DATA BLOCK:
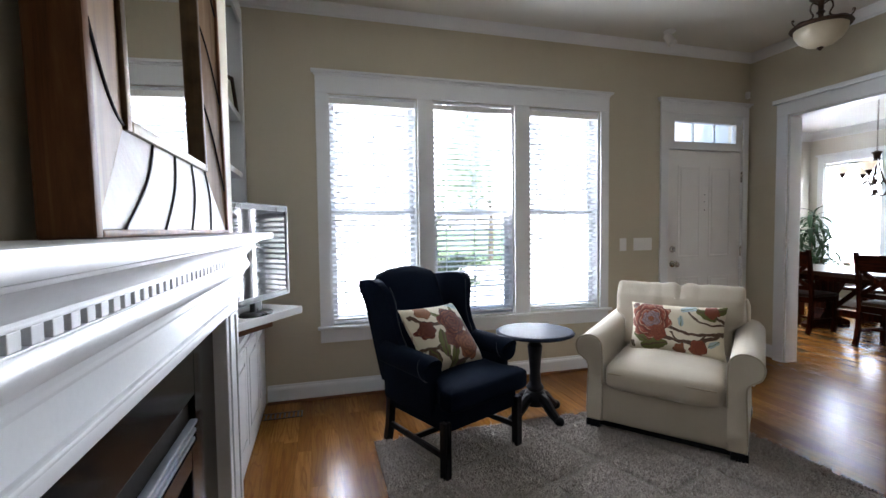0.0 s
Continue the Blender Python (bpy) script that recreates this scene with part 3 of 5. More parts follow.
def sash_window(name, m, w, z0, z1, mid, label):
    """A double-hung window in an opening w wide; local x across, y outwards from the wall's room face."""
    win = thing(name, m, label, "window", kind="structure")
    part("jamb", framed(bmesh.new(), (-w / 2, z0), (w / 2, z1), 0.014, (0.0, 0.15)), TRIM, win)
    u = w / 2 - 0.014
    for nm, a, b, d in (("upper_sash", mid - 0.02, z1 - 0.014, 0.115), ("lower_sash", z0 + 0.014, mid + 0.02, 0.085)):
        s = part(nm, framed(bmesh.new(), (-u, a), (u, b), 0.04, (d, d + 0.028)), TRIM, win)
        p = part("pane", boxes(((-u + 0.041, d + 0.011, a + 0.041), (u - 0.041, d + 0.015, b - 0.041)), bevel=0), GLASS, s)
        p.visible_shadow = False
    return win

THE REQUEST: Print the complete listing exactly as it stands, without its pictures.

TASK RESPONSE:
0.0 s
Continue the Blender Python (bpy) script that recreates this scene with part 3 of 5. More parts follow.
def sash_window(name, m, w, z0, z1, mid, label):
    """A double-hung window in an opening w wide; local x across, y outwards from the wall's room face."""
    win = thing(name, m, label, "window", kind="structure")
    part("jamb", framed(bmesh.new(), (-w / 2, z0), (w / 2, z1), 0.014, (0.0, 0.15)), TRIM, win)
    u = w / 2 - 0.014
    for nm, a, b, d in (("upper_sash", mid - 0.02, z1 - 0.014, 0.115), ("lower_sash", z0 + 0.014, mid + 0.02, 0.085)):
        s = part(nm, framed(bmesh.new(), (-u, a), (u, b), 0.04, (d, d + 0.028)), TRIM, win)
        p = part("pane", boxes(((-u + 0.041, d + 0.011, a + 0.041), (u - 0.041, d + 0.015, b - 0.041)), bevel=0), GLASS, s)
        p.visible_shadow = False
    return win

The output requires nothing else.